◆ **GIVEN MATERIAL**:
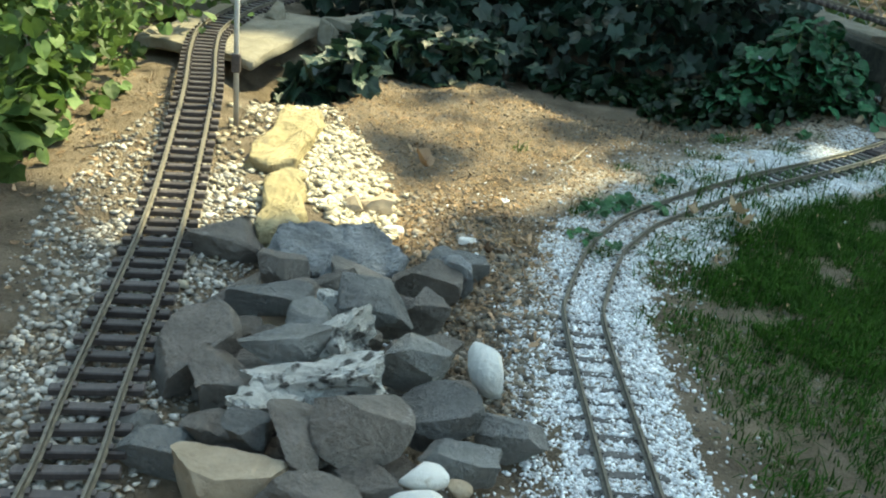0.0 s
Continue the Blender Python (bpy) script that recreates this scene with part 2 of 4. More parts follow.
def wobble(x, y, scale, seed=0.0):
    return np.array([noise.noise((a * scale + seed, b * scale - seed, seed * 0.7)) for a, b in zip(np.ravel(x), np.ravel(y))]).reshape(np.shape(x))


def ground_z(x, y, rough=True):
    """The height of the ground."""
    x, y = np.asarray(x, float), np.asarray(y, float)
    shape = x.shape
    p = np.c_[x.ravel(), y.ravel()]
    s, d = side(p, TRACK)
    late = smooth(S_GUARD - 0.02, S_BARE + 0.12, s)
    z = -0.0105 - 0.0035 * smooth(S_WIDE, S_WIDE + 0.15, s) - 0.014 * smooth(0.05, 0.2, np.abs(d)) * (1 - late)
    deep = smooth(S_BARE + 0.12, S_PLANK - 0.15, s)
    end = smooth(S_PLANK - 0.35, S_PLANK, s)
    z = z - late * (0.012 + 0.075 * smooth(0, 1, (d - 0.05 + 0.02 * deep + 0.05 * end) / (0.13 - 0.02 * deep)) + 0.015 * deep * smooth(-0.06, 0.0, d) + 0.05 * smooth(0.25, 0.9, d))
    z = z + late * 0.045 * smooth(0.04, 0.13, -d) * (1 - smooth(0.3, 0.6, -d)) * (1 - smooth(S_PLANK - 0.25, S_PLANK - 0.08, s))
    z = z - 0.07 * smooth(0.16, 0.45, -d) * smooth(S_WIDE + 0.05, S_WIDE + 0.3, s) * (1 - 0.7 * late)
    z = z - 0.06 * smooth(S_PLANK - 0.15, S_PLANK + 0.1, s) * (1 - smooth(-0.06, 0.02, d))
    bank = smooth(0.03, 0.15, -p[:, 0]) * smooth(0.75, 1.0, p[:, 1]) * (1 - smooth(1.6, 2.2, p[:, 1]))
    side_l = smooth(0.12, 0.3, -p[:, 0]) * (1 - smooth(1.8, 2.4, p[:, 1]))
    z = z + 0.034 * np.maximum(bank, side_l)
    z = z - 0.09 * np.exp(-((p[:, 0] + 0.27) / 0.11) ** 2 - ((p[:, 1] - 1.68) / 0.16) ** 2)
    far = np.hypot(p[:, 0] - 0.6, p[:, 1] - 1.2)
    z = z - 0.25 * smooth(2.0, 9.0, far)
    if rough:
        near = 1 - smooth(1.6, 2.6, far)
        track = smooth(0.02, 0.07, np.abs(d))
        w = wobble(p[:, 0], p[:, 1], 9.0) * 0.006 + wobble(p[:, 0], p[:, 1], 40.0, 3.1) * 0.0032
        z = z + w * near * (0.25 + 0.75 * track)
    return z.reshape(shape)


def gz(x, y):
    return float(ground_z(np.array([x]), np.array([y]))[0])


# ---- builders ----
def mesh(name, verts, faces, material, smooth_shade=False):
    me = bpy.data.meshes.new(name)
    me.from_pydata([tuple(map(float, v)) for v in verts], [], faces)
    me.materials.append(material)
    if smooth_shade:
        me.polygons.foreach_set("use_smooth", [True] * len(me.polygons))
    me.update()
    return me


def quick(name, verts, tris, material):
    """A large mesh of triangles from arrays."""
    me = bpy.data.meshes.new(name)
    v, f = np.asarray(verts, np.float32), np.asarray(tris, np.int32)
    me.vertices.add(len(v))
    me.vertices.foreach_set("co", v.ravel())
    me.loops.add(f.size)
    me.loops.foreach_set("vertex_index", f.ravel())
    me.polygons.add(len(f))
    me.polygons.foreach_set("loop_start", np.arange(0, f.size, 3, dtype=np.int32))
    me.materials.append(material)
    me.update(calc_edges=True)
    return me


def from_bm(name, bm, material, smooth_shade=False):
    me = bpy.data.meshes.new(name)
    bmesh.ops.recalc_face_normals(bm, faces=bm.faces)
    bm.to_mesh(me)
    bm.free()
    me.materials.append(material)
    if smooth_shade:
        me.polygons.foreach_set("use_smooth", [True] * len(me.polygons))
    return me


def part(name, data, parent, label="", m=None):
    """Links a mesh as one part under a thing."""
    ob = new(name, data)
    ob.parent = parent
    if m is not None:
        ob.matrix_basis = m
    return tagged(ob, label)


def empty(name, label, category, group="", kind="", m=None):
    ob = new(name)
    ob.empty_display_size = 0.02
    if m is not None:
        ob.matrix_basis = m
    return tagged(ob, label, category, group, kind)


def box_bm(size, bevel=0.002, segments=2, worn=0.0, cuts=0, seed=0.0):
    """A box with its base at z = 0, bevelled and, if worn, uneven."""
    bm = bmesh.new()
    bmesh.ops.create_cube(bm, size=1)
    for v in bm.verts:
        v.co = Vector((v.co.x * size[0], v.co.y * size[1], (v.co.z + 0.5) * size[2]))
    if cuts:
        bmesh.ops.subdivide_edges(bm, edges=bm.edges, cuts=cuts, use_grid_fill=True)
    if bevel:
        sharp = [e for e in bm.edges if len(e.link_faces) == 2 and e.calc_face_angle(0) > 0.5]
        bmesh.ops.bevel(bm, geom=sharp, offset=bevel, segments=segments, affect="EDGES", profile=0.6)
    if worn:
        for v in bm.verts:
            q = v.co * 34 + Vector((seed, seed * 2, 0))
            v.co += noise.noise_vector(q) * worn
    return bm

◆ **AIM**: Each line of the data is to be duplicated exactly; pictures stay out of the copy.

◆ **REPLY**:
0.0 s
Continue the Blender Python (bpy) script that recreates this scene with part 2 of 4. More parts follow.
def wobble(x, y, scale, seed=0.0):
    return np.array([noise.noise((a * scale + seed, b * scale - seed, seed * 0.7)) for a, b in zip(np.ravel(x), np.ravel(y))]).reshape(np.shape(x))


def ground_z(x, y, rough=True):
    """The height of the ground."""
    x, y = np.asarray(x, float), np.asarray(y, float)
    shape = x.shape
    p = np.c_[x.ravel(), y.ravel()]
    s, d = side(p, TRACK)
    late = smooth(S_GUARD - 0.02, S_BARE + 0.12, s)
    z = -0.0105 - 0.0035 * smooth(S_WIDE, S_WIDE + 0.15, s) - 0.014 * smooth(0.05, 0.2, np.abs(d)) * (1 - late)
    deep = smooth(S_BARE + 0.12, S_PLANK - 0.15, s)
    end = smooth(S_PLANK - 0.35, S_PLANK, s)
    z = z - late * (0.012 + 0.075 * smooth(0, 1, (d - 0.05 + 0.02 * deep + 0.05 * end) / (0.13 - 0.02 * deep)) + 0.015 * deep * smooth(-0.06, 0.0, d) + 0.05 * smooth(0.25, 0.9, d))
    z = z + late * 0.045 * smooth(0.04, 0.13, -d) * (1 - smooth(0.3, 0.6, -d)) * (1 - smooth(S_PLANK - 0.25, S_PLANK - 0.08, s))
    z = z - 0.07 * smooth(0.16, 0.45, -d) * smooth(S_WIDE + 0.05, S_WIDE + 0.3, s) * (1 - 0.7 * late)
    z = z - 0.06 * smooth(S_PLANK - 0.15, S_PLANK + 0.1, s) * (1 - smooth(-0.06, 0.02, d))
    bank = smooth(0.03, 0.15, -p[:, 0]) * smooth(0.75, 1.0, p[:, 1]) * (1 - smooth(1.6, 2.2, p[:, 1]))
    side_l = smooth(0.12, 0.3, -p[:, 0]) * (1 - smooth(1.8, 2.4, p[:, 1]))
    z = z + 0.034 * np.maximum(bank, side_l)
    z = z - 0.09 * np.exp(-((p[:, 0] + 0.27) / 0.11) ** 2 - ((p[:, 1] - 1.68) / 0.16) ** 2)
    far = np.hypot(p[:, 0] - 0.6, p[:, 1] - 1.2)
    z = z - 0.25 * smooth(2.0, 9.0, far)
    if rough:
        near = 1 - smooth(1.6, 2.6, far)
        track = smooth(0.02, 0.07, np.abs(d))
        w = wobble(p[:, 0], p[:, 1], 9.0) * 0.006 + wobble(p[:, 0], p[:, 1], 40.0, 3.1) * 0.0032
        z = z + w * near * (0.25 + 0.75 * track)
    return z.reshape(shape)


def gz(x, y):
    return float(ground_z(np.array([x]), np.array([y]))[0])


# ---- builders ----
def mesh(name, verts, faces, material, smooth_shade=False):
    me = bpy.data.meshes.new(name)
    me.from_pydata([tuple(map(float, v)) for v in verts], [], faces)
    me.materials.append(material)
    if smooth_shade:
        me.polygons.foreach_set("use_smooth", [True] * len(me.polygons))
    me.update()
    return me


def quick(name, verts, tris, material):
    """A large mesh of triangles from arrays."""
    me = bpy.data.meshes.new(name)
    v, f = np.asarray(verts, np.float32), np.asarray(tris, np.int32)
    me.vertices.add(len(v))
    me.vertices.foreach_set("co", v.ravel())
    me.loops.add(f.size)
    me.loops.foreach_set("vertex_index", f.ravel())
    me.polygons.add(len(f))
    me.polygons.foreach_set("loop_start", np.arange(0, f.size, 3, dtype=np.int32))
    me.materials.append(material)
    me.update(calc_edges=True)
    return me


def from_bm(name, bm, material, smooth_shade=False):
    me = bpy.data.meshes.new(name)
    bmesh.ops.recalc_face_normals(bm, faces=bm.faces)
    bm.to_mesh(me)
    bm.free()
    me.materials.append(material)
    if smooth_shade:
        me.polygons.foreach_set("use_smooth", [True] * len(me.polygons))
    return me


def part(name, data, parent, label="", m=None):
    """Links a mesh as one part under a thing."""
    ob = new(name, data)
    ob.parent = parent
    if m is not None:
        ob.matrix_basis = m
    return tagged(ob, label)


def empty(name, label, category, group="", kind="", m=None):
    ob = new(name)
    ob.empty_display_size = 0.02
    if m is not None:
        ob.matrix_basis = m
    return tagged(ob, label, category, group, kind)


def box_bm(size, bevel=0.002, segments=2, worn=0.0, cuts=0, seed=0.0):
    """A box with its base at z = 0, bevelled and, if worn, uneven."""
    bm = bmesh.new()
    bmesh.ops.create_cube(bm, size=1)
    for v in bm.verts:
        v.co = Vector((v.co.x * size[0], v.co.y * size[1], (v.co.z + 0.5) * size[2]))
    if cuts:
        bmesh.ops.subdivide_edges(bm, edges=bm.edges, cuts=cuts, use_grid_fill=True)
    if bevel:
        sharp = [e for e in bm.edges if len(e.link_faces) == 2 and e.calc_face_angle(0) > 0.5]
        bmesh.ops.bevel(bm, geom=sharp, offset=bevel, segments=segments, affect="EDGES", profile=0.6)
    if worn:
        for v in bm.verts:
            q = v.co * 34 + Vector((seed, seed * 2, 0))
            v.co += noise.noise_vector(q) * worn
    return bm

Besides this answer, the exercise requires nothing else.